Монах быстро поклонился и пошёл. А Волков вдруг задумался, и когда монах дошёл уже до двери окликнул его.
– Погоди, поеду-ка я с тобой, замечаний к великому учёному у меня нет, а вот пара вопросов есть.
– Вот как,– удивился брат Ипполит,– ну, что ж ,пойдёмте.
– Ступайте, господин не практикует,– крикнул мордатый слуга из окна второго этажа и как подтверждение плеснул из таза помои на улицу.
– Мы приехали издалека, и нам нужен его совет.– Не сдавался солдат.
– Уходите, господин не принимает, вас много таких приезжает издалека. А господину работать некогда из-за вас.– Слуга был твёрд.
На монаха было жалко смотреть, видимо он уже готов был смириться. Да вот солдат готов не был.
– Эй, ты, передай хозяину, что я дам ему талер, если он ответит всего на один вопрос.– Крикнул Волков.– Всего один вопрос!
– Убирайтесь к чёрту, – заорал слуга,– мой хозяин не нищий, сказал, что не примет – значит не примет.
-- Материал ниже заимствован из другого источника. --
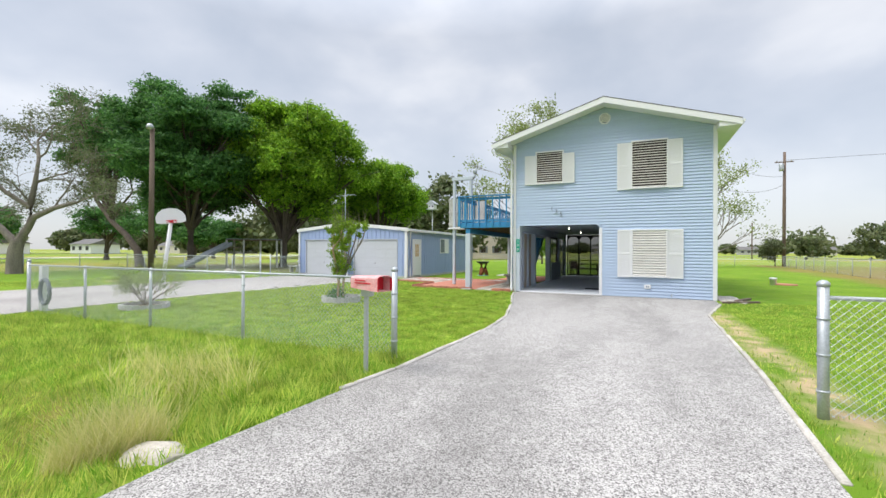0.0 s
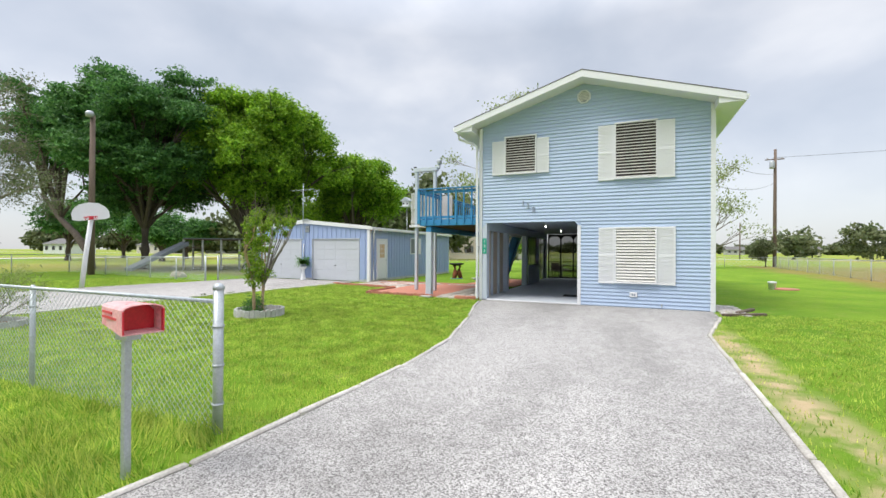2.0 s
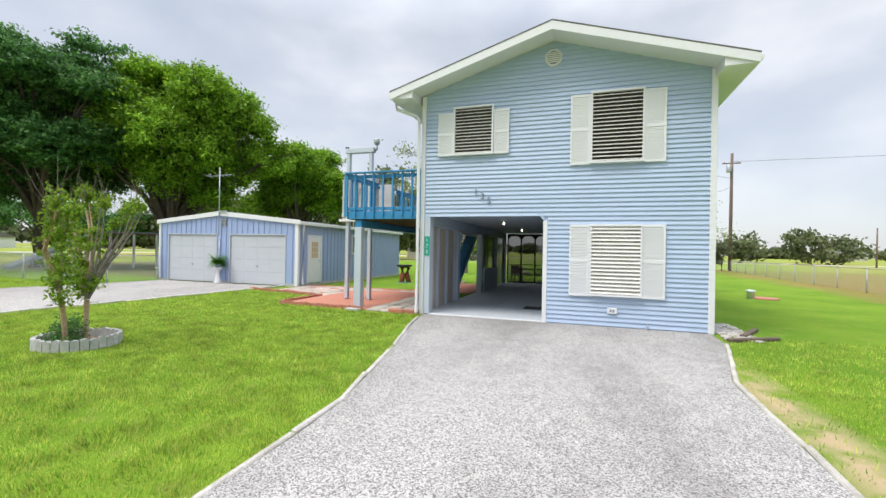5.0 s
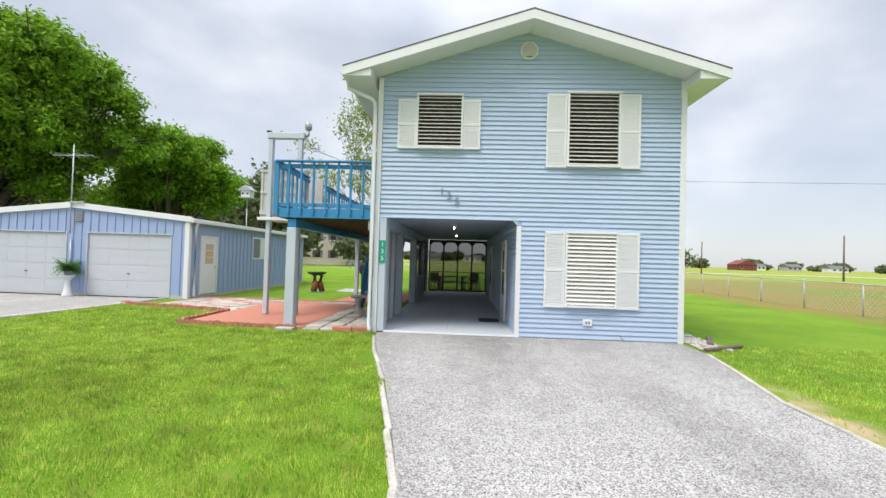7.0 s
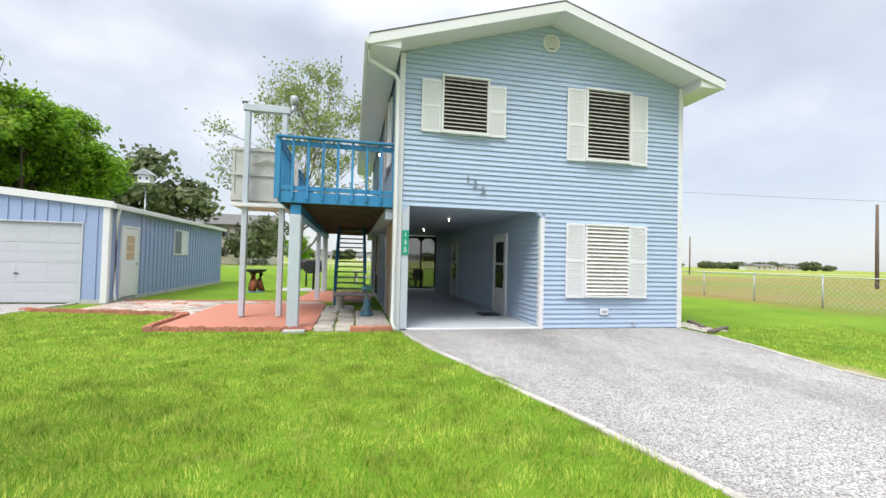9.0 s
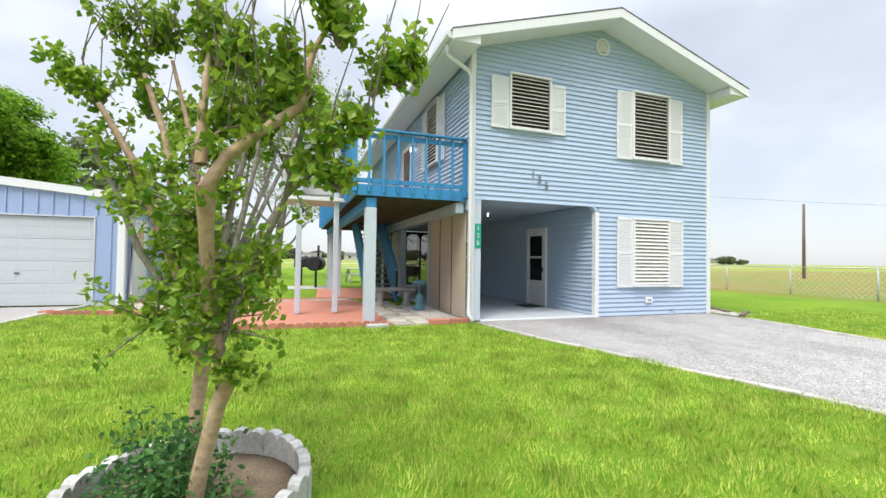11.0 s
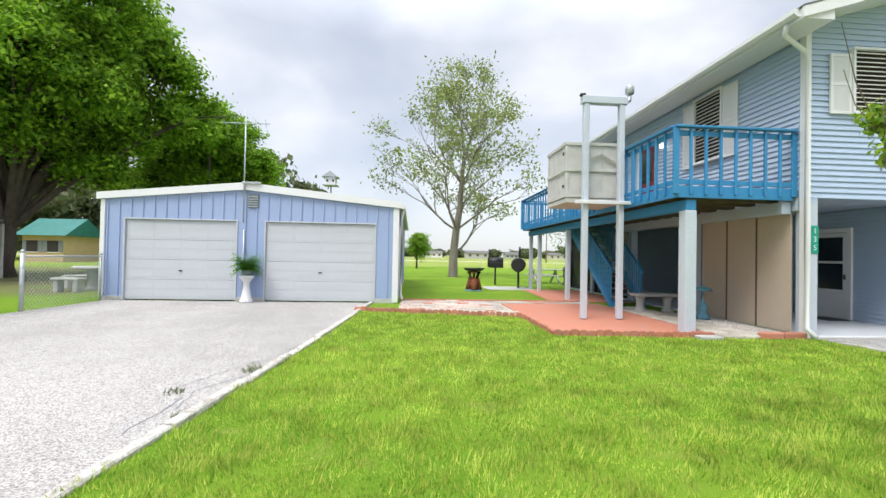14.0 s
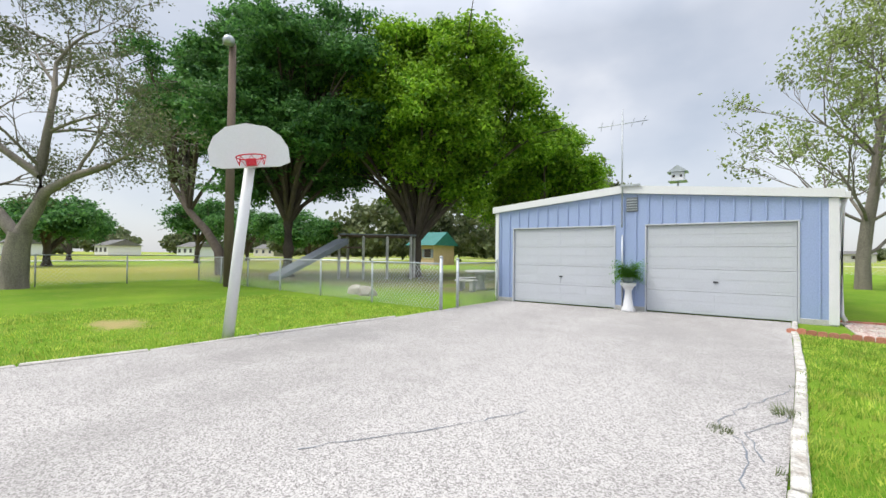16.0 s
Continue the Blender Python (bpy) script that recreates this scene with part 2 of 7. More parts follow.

Хоть пять талеров дай ему.
– Один вопрос – один талер,– не отступал солдат.
– Нет, – слуга с шумом закрыл ставень.
Монах был готов зарыдать.
– Ну не штурмом же брать этот дом,– резонно произнёс солдат,– хотя, можно, конечно, подождать, пока дверь откроется. И тогда…
Брат Ипполит посмотрел на него с испугом. Солдат засмеялся:
– Нет, я не собираюсь вламываться в дом силой, просто можно подождать пока этот учёный муж или его слуга выйдут на улицу.